■ **Goal of the exercise**:
For the entries below, copy exactly the line that contains "Recreate this scene" through the line that contains "turn = (Vector(target)", both ends included, and exclude all pictures.

(Animation scripts)
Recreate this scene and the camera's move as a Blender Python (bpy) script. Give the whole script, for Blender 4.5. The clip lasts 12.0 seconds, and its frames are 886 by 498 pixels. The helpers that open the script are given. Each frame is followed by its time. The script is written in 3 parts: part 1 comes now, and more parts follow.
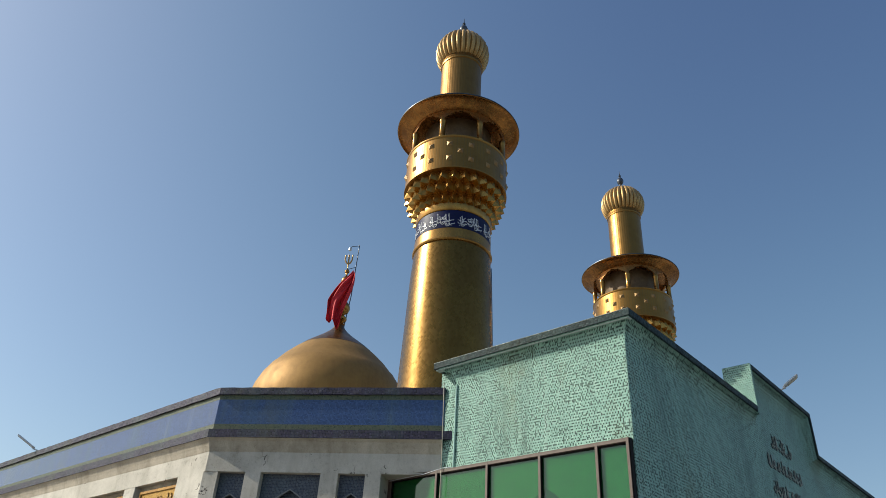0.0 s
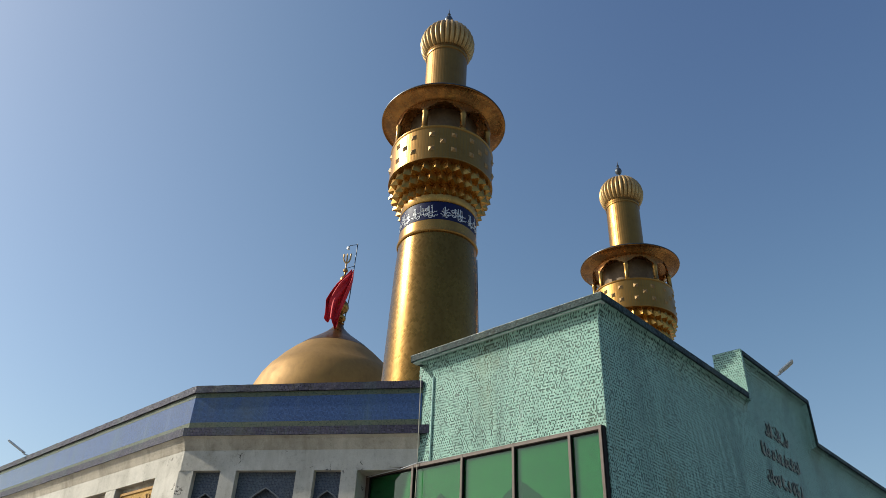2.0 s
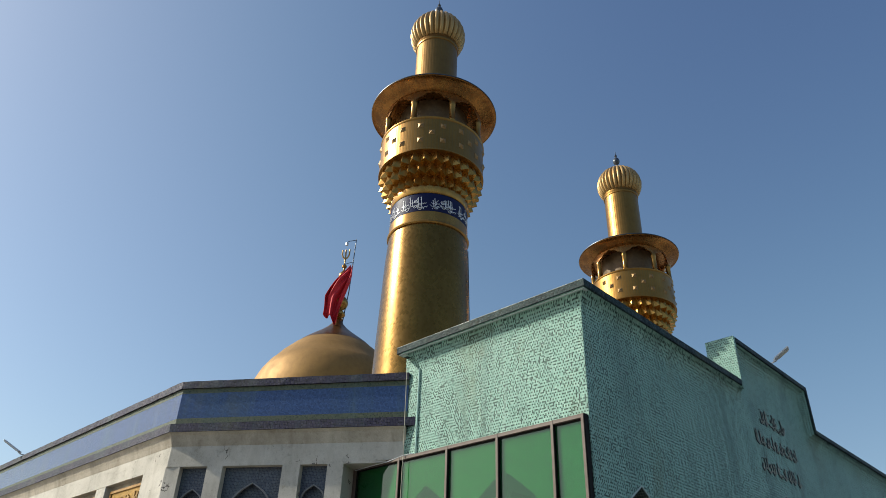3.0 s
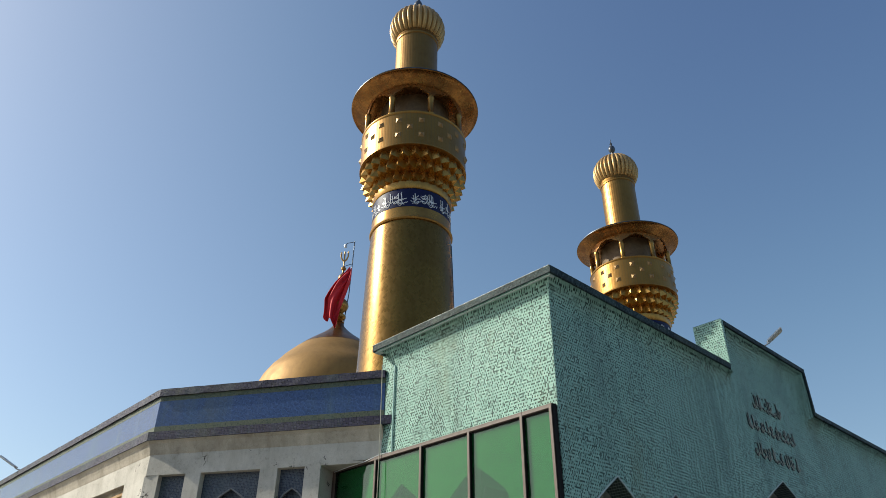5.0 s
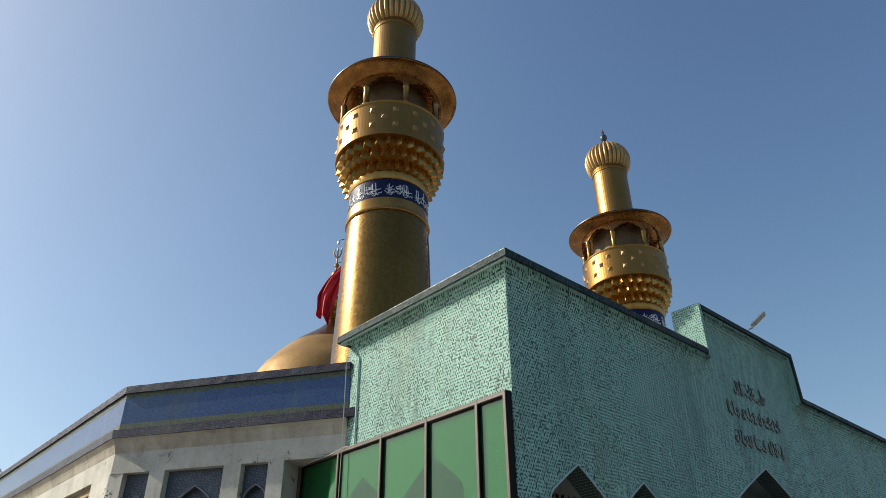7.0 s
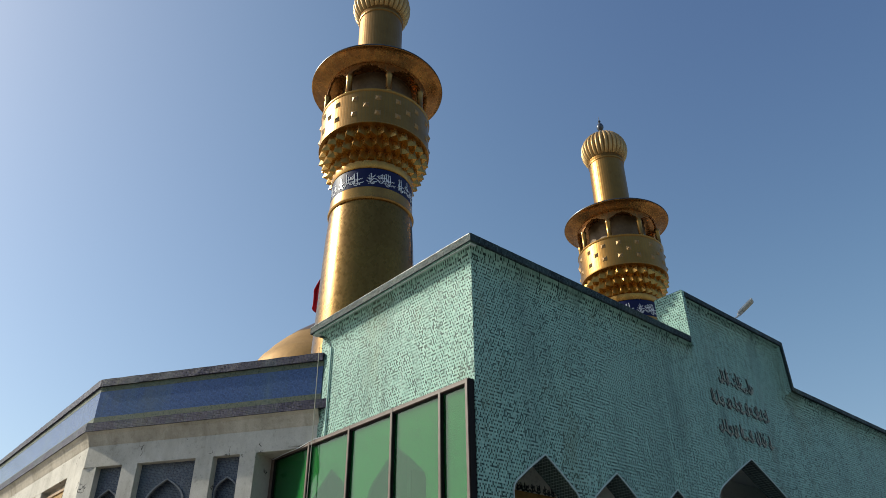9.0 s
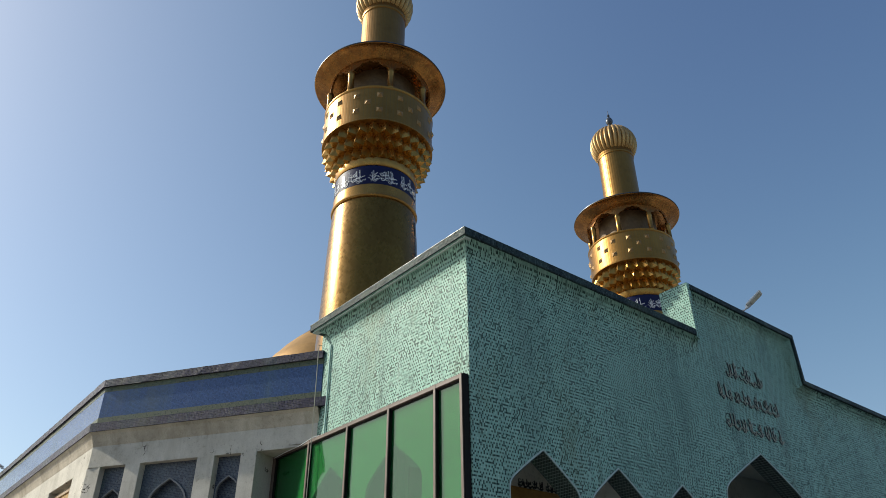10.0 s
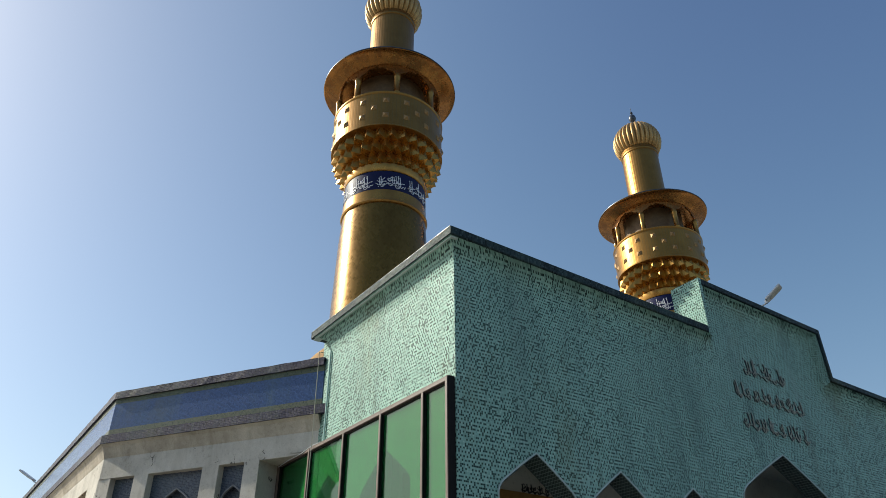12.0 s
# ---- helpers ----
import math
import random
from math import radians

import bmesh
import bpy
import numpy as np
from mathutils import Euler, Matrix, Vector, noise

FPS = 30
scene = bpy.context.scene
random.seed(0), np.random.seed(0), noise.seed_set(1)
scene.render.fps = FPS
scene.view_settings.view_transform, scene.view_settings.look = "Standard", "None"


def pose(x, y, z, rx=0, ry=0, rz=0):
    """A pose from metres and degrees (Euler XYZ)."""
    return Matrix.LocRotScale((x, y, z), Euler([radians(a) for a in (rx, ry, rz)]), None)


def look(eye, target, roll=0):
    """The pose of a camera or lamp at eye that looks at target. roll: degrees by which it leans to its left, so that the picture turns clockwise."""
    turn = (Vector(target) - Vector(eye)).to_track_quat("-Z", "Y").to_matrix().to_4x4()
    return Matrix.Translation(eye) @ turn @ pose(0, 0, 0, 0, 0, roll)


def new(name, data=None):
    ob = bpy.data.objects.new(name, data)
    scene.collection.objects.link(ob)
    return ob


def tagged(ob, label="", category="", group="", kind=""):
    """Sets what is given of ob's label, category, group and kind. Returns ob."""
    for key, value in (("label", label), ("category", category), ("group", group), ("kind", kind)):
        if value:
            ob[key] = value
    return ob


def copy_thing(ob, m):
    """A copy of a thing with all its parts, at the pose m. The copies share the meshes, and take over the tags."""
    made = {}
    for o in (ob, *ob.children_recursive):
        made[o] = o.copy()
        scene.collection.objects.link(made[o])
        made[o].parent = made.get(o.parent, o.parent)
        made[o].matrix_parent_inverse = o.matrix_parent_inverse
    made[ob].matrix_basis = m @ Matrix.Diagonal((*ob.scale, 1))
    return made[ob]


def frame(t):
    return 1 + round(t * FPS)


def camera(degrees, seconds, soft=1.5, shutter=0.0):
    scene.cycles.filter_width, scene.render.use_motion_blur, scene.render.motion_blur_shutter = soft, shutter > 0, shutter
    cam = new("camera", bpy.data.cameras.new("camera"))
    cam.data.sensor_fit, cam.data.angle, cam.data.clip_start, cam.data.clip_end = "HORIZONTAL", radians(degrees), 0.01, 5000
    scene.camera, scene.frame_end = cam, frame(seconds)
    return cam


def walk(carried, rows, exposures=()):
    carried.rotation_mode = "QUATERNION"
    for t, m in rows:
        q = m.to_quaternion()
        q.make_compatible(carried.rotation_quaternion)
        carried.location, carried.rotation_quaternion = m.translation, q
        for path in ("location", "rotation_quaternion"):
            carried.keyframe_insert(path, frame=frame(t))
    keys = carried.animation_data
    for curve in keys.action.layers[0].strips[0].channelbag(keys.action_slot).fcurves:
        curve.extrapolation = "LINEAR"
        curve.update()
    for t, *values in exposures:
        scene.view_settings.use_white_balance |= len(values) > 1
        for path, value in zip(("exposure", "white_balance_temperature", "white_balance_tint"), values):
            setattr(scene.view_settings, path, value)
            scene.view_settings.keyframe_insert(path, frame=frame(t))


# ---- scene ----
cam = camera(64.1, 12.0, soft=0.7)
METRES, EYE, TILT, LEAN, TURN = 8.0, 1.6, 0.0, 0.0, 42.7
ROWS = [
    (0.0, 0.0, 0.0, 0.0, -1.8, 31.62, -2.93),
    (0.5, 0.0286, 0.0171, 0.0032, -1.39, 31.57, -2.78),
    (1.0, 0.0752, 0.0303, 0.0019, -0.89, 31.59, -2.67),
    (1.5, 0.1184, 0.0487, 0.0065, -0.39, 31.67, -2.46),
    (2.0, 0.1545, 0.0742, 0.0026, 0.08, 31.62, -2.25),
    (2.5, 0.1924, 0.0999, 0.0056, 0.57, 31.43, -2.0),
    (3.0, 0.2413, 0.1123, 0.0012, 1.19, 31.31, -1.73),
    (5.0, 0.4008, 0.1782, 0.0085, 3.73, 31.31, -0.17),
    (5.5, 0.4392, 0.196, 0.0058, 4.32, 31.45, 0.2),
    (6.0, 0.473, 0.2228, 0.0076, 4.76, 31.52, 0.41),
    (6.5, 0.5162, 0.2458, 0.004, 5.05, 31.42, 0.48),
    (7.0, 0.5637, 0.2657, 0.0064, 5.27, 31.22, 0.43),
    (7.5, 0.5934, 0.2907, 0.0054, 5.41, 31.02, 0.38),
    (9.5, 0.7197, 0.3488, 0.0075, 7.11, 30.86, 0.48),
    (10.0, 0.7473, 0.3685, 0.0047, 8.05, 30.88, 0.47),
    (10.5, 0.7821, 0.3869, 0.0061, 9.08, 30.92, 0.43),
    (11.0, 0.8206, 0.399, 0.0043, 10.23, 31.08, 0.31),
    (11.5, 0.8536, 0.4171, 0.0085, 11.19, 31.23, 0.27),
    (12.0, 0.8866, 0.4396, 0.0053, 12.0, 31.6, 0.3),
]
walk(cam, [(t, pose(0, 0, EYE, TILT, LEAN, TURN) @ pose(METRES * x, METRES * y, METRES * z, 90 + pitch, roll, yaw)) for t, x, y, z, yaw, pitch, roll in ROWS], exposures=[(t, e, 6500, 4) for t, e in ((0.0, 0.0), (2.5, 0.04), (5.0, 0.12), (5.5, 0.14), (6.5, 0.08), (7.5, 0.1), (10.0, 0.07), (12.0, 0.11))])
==
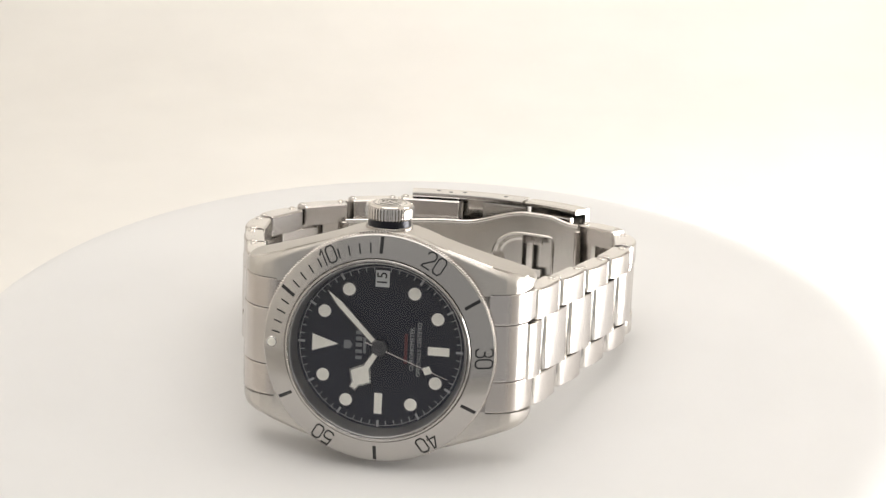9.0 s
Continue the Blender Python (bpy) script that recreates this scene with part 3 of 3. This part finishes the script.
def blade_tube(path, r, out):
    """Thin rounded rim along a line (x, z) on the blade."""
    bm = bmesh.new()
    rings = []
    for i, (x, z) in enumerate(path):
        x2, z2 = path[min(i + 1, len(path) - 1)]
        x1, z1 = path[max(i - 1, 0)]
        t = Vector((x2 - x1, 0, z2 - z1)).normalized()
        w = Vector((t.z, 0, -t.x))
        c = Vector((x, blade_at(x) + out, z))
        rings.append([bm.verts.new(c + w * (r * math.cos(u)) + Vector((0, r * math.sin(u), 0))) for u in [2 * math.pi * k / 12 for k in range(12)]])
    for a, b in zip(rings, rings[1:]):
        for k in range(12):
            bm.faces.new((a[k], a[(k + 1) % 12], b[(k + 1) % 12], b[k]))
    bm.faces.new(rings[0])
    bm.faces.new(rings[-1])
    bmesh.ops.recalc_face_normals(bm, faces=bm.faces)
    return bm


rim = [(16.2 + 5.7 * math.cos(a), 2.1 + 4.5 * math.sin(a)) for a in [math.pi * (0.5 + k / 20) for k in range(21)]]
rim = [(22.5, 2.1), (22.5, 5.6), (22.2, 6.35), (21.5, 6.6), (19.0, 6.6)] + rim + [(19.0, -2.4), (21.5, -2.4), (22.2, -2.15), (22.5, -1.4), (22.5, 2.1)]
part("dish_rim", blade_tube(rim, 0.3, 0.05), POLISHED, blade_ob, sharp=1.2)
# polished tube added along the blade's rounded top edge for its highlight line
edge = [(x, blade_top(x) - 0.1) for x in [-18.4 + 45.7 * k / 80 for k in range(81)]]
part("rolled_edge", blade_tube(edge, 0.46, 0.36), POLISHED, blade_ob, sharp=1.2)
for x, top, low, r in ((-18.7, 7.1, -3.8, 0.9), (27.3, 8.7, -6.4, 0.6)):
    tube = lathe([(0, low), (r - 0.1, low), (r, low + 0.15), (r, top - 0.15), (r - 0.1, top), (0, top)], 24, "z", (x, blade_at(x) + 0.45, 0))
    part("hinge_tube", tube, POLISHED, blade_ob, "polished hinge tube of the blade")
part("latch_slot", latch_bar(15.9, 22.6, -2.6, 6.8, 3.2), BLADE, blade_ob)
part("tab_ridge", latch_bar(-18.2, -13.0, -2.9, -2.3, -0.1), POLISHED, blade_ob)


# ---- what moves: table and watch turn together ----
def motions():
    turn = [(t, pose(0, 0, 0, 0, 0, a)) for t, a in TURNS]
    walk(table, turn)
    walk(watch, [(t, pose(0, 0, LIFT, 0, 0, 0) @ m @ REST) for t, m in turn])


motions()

■ **Response to the exercise**:
Recreate this scene and the camera's move as a Blender Python (bpy) script. Give the whole script, for Blender 4.5. The clip lasts 12.0 seconds, and its frames are 886 by 498 pixels. The helpers that open the script are given. Each frame is followed by its time. The script is written in 3 parts: part 1 comes now, and more parts follow.
0.0 s
2.0 s
3.0 s
5.0 s
7.0 s
9.0 s
10.0 s
12.0 s
# ---- helpers ----
import math
import random
from math import radians

import bmesh
import bpy
import numpy as np
from mathutils import Euler, Matrix, Vector, noise

FPS = 30
scene = bpy.context.scene
random.seed(0), np.random.seed(0), noise.seed_set(1)
scene.render.fps = FPS
scene.view_settings.view_transform, scene.view_settings.look = "Standard", "None"


def pose(x, y, z, rx=0, ry=0, rz=0):
    """A pose from metres and degrees (Euler XYZ)."""
    return Matrix.LocRotScale((x, y, z), Euler([radians(a) for a in (rx, ry, rz)]), None)


def look(eye, target, roll=0):
    """The pose of a camera or lamp at eye that looks at target. roll: degrees by which it leans to its left, so that the picture turns clockwise."""
    turn = (Vector(target) - Vector(eye)).to_track_quat("-Z", "Y").to_matrix().to_4x4()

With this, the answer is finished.